▶ _Stated problem_
Filter the records below down to lines containing "import".

▶ _Supplied data_
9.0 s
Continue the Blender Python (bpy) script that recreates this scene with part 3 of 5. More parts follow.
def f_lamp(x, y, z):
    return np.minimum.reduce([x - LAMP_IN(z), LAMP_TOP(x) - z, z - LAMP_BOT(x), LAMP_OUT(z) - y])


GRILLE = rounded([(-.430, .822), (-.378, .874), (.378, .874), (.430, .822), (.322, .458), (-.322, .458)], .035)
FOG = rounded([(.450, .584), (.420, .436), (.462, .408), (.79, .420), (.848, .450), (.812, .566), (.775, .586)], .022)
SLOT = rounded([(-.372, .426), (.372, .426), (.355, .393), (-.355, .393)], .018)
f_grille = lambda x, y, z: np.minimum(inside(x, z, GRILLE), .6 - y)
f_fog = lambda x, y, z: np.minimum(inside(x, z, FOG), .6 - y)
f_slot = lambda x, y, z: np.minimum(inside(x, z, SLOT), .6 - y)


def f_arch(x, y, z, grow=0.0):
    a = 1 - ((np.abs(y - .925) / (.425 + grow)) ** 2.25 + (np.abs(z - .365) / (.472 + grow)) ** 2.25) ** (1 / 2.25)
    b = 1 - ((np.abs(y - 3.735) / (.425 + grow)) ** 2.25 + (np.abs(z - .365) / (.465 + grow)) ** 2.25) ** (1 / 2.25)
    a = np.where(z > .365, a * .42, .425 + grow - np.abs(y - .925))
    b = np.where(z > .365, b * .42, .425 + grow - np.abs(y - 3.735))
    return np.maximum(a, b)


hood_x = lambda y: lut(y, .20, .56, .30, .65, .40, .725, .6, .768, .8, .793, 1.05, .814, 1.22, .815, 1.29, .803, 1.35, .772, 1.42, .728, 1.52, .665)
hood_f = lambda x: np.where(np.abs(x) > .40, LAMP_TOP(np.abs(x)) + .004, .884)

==

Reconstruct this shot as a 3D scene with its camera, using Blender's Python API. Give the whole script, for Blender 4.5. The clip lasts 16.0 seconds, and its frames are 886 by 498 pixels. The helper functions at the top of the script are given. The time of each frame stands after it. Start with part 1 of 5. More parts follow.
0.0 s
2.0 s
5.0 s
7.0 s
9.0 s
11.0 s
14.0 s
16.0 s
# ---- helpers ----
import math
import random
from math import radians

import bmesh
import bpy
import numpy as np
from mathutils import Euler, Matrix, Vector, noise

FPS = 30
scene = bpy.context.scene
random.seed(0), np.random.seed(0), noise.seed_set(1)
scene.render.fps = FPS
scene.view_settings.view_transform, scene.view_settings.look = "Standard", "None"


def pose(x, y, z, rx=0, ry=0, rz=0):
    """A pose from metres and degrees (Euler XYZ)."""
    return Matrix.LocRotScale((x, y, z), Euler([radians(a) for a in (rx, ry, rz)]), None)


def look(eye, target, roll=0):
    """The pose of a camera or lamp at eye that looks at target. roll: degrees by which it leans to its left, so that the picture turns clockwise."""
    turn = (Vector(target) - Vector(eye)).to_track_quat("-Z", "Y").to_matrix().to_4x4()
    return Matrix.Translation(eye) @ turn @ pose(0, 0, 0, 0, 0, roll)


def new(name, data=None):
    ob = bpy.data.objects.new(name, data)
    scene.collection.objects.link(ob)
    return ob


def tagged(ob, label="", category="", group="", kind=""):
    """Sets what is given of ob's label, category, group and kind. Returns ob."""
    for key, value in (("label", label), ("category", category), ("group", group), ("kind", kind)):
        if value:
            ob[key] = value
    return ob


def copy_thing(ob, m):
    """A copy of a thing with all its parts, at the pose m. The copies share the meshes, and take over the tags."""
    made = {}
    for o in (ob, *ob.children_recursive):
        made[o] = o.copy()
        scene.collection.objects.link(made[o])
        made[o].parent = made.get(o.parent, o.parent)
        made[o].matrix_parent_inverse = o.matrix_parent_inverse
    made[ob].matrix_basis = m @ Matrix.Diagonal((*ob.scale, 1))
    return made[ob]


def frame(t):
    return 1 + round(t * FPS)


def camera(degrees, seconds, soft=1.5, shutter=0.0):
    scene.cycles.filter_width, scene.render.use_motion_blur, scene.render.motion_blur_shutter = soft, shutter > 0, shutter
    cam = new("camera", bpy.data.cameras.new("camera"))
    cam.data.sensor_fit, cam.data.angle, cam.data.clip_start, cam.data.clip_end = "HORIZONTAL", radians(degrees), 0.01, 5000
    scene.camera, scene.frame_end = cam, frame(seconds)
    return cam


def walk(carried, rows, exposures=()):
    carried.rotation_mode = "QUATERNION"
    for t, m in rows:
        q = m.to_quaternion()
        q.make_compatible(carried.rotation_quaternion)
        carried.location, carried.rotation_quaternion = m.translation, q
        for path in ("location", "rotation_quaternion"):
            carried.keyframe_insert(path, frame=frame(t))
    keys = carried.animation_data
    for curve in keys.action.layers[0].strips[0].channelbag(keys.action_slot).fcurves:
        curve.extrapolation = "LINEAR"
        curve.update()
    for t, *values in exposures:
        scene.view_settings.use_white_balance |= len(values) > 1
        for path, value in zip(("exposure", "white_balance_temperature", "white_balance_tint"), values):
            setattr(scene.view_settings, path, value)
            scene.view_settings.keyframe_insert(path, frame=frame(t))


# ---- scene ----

▶ _Result_
import math
import random
from math import radians
import bmesh
import bpy
import numpy as np
from mathutils import Euler, Matrix, Vector, noise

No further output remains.